Your task — Reproduce, please, only the lines from the first line below to the line containing "return -SLOPE * max(-6.0, min(6.0, x))", inclusive.

-- BEGIN Supplied material --

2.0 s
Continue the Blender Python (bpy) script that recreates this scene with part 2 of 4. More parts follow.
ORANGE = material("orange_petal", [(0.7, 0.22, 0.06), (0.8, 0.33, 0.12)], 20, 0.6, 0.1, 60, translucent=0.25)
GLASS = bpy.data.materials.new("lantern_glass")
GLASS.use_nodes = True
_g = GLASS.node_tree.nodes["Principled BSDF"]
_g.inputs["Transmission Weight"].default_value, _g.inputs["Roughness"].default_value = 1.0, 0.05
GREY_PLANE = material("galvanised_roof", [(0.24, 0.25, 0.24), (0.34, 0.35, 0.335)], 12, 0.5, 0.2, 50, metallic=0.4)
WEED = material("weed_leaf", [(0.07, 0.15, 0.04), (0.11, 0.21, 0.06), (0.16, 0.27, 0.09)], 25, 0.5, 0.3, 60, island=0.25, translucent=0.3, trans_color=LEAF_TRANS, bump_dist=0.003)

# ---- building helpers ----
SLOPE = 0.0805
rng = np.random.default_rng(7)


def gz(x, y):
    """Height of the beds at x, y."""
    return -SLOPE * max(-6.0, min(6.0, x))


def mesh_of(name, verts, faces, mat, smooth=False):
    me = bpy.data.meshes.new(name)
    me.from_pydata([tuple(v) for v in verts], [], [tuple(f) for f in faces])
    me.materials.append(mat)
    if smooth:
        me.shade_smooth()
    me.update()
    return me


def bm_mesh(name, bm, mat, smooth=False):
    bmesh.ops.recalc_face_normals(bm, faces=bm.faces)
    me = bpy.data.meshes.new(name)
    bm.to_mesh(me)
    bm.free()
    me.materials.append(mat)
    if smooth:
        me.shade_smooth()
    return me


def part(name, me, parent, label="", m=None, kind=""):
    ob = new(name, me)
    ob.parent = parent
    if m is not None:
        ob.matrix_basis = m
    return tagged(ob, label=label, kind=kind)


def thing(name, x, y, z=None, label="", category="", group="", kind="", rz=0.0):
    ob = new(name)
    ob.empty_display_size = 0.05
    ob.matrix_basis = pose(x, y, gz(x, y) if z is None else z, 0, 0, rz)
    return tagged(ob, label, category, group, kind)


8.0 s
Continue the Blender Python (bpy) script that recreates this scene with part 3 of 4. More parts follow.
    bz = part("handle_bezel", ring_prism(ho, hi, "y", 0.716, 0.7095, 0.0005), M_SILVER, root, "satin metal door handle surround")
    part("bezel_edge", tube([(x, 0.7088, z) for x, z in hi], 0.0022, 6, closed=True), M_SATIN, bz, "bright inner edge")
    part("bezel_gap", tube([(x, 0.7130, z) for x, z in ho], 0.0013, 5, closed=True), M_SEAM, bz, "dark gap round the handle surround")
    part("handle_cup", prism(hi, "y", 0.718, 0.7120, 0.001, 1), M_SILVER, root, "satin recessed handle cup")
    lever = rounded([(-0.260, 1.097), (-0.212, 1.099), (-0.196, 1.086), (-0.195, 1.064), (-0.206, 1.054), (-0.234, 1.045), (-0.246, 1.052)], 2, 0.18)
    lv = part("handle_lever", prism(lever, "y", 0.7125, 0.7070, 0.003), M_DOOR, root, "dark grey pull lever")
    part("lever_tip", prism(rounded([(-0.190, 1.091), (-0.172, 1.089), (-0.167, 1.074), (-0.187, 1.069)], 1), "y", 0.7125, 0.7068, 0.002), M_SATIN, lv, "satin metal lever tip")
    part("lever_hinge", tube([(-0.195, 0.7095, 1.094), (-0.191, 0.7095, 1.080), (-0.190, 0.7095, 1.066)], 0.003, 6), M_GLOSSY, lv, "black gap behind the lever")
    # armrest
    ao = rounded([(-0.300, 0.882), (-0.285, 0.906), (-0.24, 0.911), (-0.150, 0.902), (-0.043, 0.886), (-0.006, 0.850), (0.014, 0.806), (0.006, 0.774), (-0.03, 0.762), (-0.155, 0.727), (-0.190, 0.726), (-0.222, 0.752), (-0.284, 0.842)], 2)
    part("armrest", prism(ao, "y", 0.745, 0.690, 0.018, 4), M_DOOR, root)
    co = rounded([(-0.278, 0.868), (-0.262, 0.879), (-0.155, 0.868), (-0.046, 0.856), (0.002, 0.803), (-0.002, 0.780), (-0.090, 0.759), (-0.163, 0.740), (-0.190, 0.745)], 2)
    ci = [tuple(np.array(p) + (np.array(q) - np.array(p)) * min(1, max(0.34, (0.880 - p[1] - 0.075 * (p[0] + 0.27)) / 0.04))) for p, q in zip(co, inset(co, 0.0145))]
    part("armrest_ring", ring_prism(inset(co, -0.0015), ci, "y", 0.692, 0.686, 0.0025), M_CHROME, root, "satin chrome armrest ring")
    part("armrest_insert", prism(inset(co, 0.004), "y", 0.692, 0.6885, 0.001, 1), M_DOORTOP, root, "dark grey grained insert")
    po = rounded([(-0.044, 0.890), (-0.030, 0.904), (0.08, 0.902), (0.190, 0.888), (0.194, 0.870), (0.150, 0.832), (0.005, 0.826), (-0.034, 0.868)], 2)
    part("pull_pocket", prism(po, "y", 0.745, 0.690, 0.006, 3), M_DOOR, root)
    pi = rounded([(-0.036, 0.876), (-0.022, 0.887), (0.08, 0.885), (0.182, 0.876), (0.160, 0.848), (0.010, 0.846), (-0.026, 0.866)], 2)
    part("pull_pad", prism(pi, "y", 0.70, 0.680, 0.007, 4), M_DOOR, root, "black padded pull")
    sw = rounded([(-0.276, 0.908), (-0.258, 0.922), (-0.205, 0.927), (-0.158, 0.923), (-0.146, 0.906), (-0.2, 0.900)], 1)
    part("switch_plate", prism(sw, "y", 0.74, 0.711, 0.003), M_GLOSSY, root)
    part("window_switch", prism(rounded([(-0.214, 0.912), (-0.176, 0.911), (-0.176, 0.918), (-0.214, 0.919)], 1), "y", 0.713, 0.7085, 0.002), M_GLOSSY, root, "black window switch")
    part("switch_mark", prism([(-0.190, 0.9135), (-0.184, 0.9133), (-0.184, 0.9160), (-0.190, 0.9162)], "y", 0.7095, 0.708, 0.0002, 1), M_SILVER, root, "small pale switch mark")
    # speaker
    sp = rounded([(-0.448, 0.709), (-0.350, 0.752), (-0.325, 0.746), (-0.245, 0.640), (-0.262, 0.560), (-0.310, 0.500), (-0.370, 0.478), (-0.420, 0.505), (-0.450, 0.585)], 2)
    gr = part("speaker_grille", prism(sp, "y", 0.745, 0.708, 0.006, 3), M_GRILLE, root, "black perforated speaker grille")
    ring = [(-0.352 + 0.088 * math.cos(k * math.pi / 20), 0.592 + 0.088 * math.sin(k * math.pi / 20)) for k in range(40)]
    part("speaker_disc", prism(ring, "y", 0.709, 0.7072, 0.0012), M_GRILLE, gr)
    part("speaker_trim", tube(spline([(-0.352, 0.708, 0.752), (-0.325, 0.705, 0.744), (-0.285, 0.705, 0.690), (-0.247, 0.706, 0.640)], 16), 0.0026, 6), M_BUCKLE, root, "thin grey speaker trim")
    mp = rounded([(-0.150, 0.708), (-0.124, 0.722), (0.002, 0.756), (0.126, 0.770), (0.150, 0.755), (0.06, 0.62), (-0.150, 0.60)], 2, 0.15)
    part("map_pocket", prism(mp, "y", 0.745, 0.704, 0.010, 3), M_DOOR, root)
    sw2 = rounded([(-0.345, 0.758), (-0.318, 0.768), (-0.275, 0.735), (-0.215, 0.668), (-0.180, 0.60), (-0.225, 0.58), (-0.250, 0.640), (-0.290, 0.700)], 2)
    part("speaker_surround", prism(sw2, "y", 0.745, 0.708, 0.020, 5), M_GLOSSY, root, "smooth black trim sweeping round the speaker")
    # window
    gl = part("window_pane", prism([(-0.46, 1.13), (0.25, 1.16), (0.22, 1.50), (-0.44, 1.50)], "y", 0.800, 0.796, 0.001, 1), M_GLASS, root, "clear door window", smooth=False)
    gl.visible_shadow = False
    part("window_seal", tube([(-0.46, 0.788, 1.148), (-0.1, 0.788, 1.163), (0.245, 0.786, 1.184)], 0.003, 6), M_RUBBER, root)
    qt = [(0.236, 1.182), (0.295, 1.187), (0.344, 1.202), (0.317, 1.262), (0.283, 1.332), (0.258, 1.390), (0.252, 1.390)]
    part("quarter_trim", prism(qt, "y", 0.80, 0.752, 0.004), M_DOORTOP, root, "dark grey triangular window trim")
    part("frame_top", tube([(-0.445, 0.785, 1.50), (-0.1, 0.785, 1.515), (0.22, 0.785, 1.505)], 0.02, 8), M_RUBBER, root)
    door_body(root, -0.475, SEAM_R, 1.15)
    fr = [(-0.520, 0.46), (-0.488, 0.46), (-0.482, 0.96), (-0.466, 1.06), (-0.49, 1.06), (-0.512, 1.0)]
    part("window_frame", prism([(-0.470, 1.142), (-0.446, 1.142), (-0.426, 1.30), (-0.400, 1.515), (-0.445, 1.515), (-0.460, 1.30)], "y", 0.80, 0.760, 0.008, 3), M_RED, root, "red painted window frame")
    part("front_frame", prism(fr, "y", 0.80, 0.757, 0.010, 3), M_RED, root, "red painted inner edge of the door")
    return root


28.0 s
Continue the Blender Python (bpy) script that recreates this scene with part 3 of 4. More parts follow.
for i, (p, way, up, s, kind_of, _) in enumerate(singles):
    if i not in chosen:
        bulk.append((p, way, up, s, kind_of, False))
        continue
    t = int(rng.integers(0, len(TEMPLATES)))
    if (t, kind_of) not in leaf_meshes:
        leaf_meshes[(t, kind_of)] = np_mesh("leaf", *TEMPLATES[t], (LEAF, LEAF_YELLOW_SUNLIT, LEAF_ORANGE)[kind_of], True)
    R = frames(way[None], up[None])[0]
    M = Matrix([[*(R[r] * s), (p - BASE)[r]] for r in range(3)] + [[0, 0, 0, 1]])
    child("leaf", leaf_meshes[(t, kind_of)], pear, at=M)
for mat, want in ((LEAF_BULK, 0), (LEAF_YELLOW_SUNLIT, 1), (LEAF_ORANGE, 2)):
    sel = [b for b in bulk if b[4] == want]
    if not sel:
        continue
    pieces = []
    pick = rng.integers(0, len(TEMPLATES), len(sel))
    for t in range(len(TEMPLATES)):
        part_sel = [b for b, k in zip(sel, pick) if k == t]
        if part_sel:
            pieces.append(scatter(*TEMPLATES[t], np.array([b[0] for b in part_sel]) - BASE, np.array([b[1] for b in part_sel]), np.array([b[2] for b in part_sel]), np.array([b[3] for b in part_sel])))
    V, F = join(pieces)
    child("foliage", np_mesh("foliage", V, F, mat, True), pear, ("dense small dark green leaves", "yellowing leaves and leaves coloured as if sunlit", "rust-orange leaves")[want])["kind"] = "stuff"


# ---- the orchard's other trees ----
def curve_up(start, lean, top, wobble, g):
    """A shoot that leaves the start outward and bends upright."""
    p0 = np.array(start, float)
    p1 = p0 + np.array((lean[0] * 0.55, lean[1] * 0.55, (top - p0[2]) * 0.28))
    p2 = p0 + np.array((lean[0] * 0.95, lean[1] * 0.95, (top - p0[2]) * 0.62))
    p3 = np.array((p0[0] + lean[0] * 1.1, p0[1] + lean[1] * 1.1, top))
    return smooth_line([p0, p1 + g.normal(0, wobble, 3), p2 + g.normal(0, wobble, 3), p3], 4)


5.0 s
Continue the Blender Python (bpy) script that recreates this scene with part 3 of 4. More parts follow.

-- END Supplied material --

Output for this task —
2.0 s
Continue the Blender Python (bpy) script that recreates this scene with part 2 of 4. More parts follow.
ORANGE = material("orange_petal", [(0.7, 0.22, 0.06), (0.8, 0.33, 0.12)], 20, 0.6, 0.1, 60, translucent=0.25)
GLASS = bpy.data.materials.new("lantern_glass")
GLASS.use_nodes = True
_g = GLASS.node_tree.nodes["Principled BSDF"]
_g.inputs["Transmission Weight"].default_value, _g.inputs["Roughness"].default_value = 1.0, 0.05
GREY_PLANE = material("galvanised_roof", [(0.24, 0.25, 0.24), (0.34, 0.35, 0.335)], 12, 0.5, 0.2, 50, metallic=0.4)
WEED = material("weed_leaf", [(0.07, 0.15, 0.04), (0.11, 0.21, 0.06), (0.16, 0.27, 0.09)], 25, 0.5, 0.3, 60, island=0.25, translucent=0.3, trans_color=LEAF_TRANS, bump_dist=0.003)

# ---- building helpers ----
SLOPE = 0.0805
rng = np.random.default_rng(7)


def gz(x, y):
    """Height of the beds at x, y."""
    return -SLOPE * max(-6.0, min(6.0, x))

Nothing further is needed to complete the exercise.